Work required: Strip the pictures and reproduce the rest of the listing exactly.

-- START OF Provided material --

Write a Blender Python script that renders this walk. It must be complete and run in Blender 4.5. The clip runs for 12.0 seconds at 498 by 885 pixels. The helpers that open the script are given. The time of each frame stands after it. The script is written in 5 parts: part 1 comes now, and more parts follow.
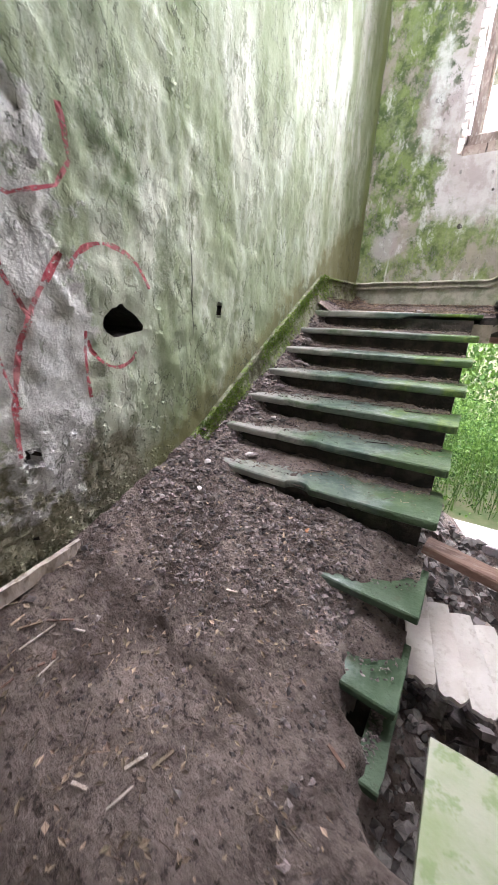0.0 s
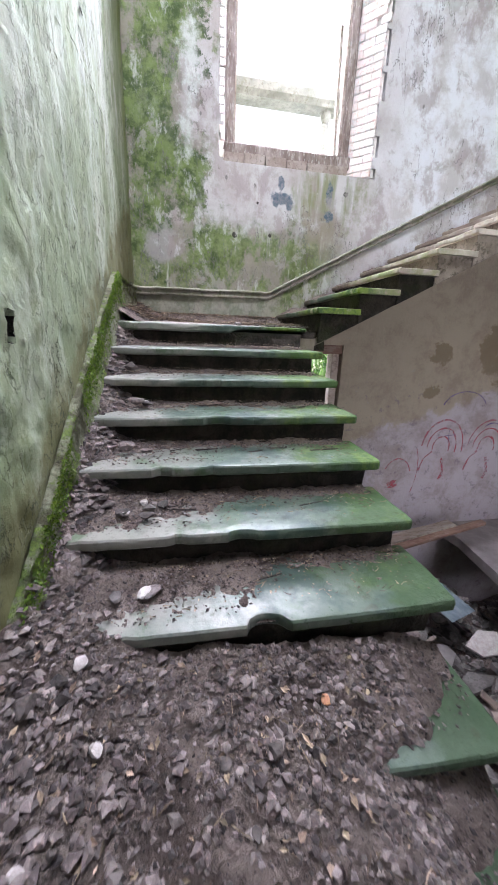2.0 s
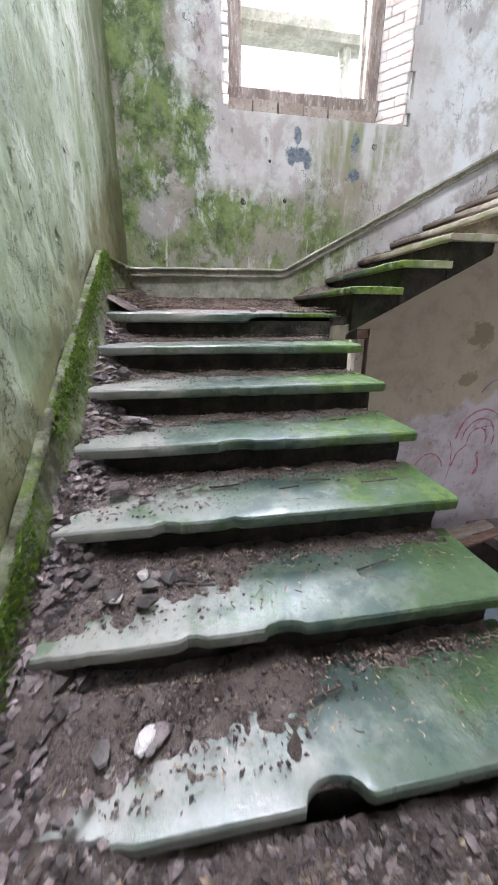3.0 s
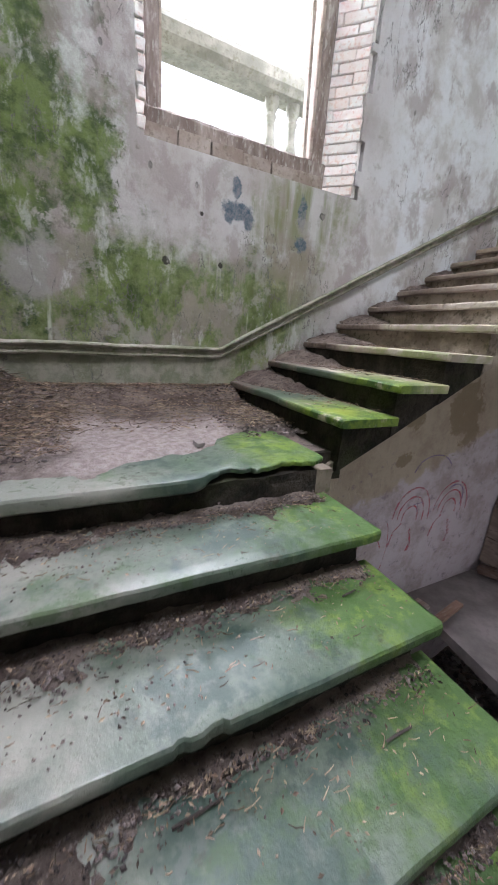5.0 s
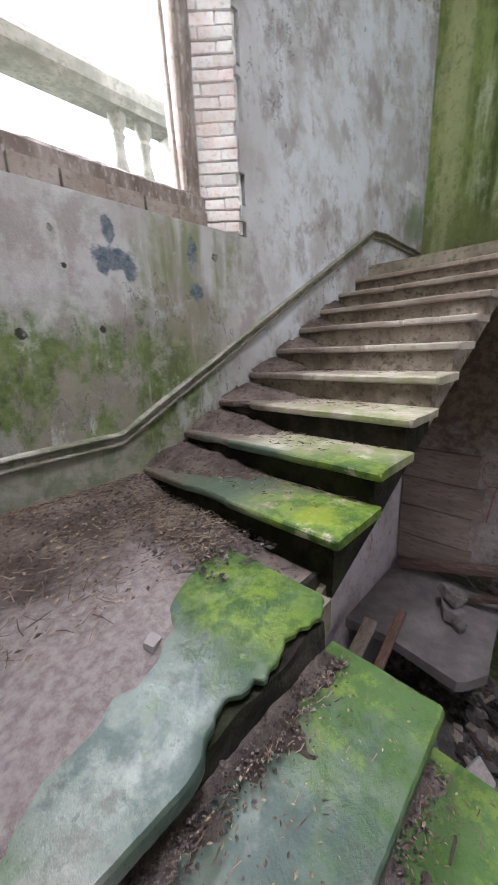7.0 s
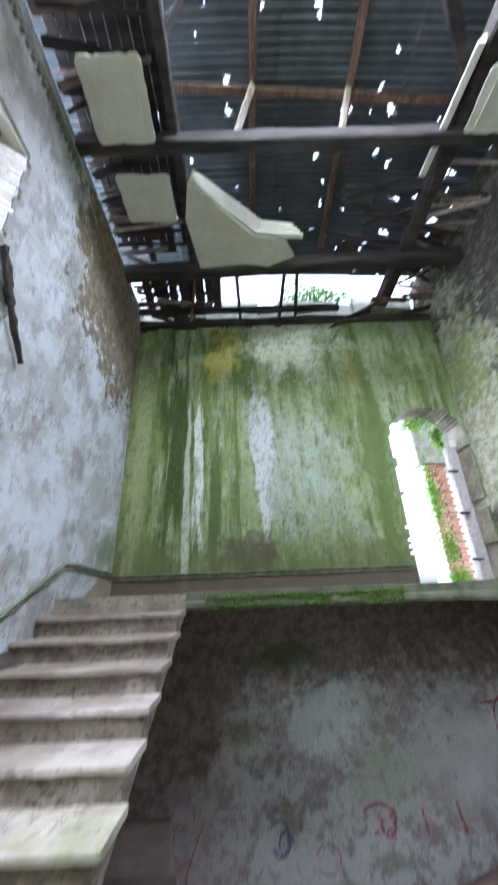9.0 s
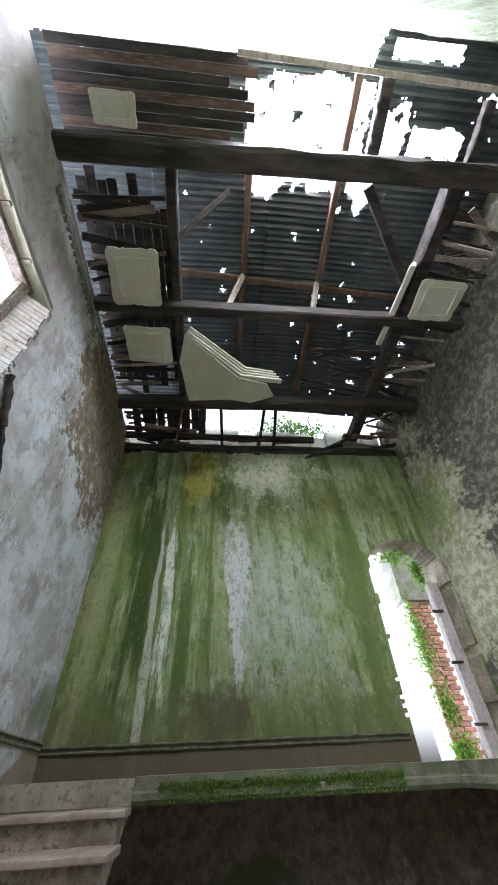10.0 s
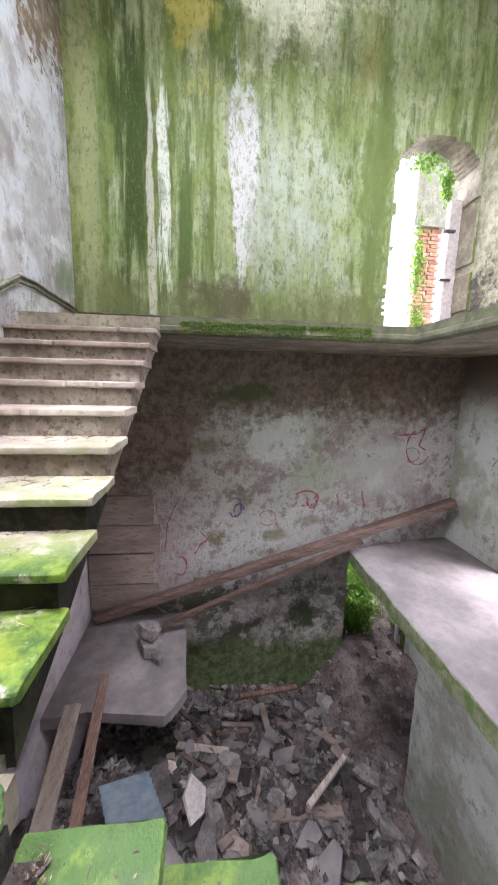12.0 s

-- END OF Provided material --

Task solution:
Write a Blender Python script that renders this walk. It must be complete and run in Blender 4.5. The clip runs for 12.0 seconds at 498 by 885 pixels. The helpers that open the script are given. The time of each frame stands after it. The script is written in 5 parts: part 1 comes now, and more parts follow.
0.0 s
2.0 s
3.0 s
5.0 s
7.0 s
9.0 s
10.0 s
12.0 s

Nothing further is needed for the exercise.